[Records for the exercise]
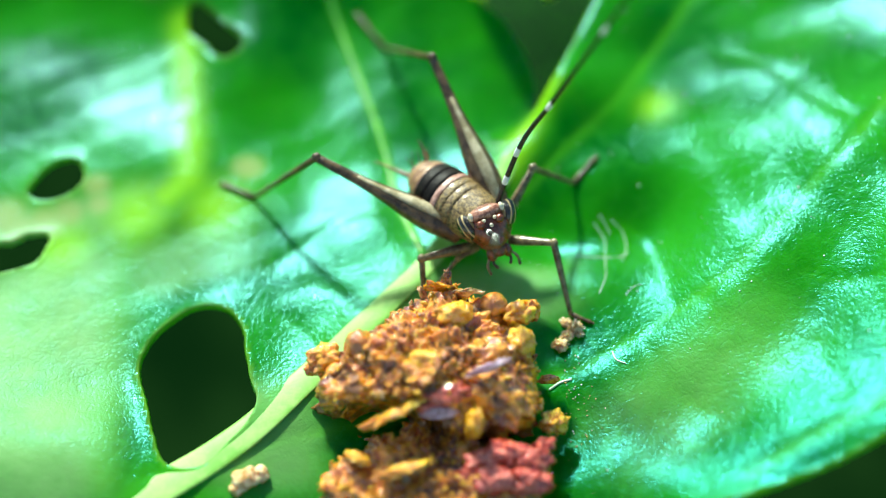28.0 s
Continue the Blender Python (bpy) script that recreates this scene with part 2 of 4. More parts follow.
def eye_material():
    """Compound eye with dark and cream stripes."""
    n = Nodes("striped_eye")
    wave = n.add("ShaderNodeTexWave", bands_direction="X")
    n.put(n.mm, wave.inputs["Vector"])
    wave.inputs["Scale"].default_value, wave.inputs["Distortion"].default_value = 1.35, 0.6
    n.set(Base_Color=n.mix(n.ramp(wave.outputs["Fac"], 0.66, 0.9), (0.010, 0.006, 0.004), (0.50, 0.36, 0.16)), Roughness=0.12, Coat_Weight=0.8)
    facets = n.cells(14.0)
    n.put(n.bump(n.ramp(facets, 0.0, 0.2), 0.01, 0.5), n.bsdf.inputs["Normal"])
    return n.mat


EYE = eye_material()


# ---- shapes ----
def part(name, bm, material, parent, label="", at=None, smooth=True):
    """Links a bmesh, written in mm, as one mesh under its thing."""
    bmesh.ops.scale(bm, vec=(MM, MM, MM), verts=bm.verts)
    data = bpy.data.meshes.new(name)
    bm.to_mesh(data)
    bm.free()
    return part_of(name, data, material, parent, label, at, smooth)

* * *

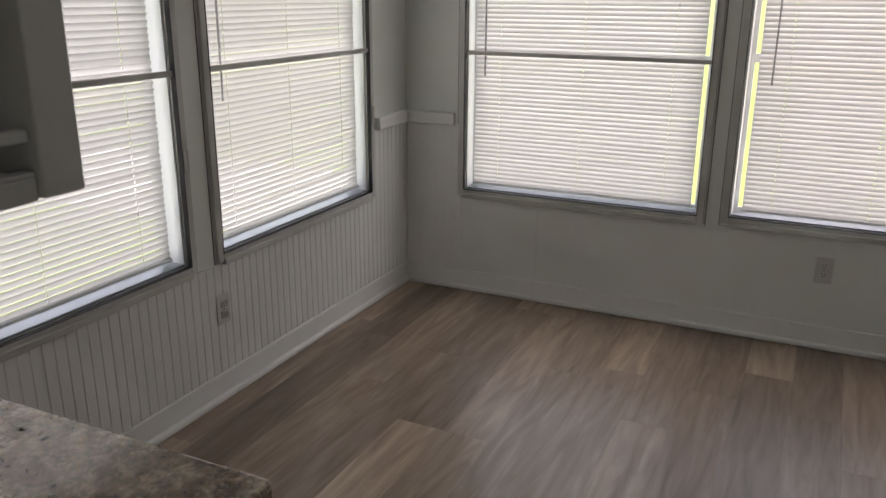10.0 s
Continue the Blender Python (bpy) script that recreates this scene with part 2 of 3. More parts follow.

[What you should do] Check each line of the records above for "scene", and copy those that have it.

[Task response]
Continue the Blender Python (bpy) script that recreates this scene with part 2 of 4. More parts follow.
Continue the Blender Python (bpy) script that recreates this scene with part 2 of 3. More parts follow.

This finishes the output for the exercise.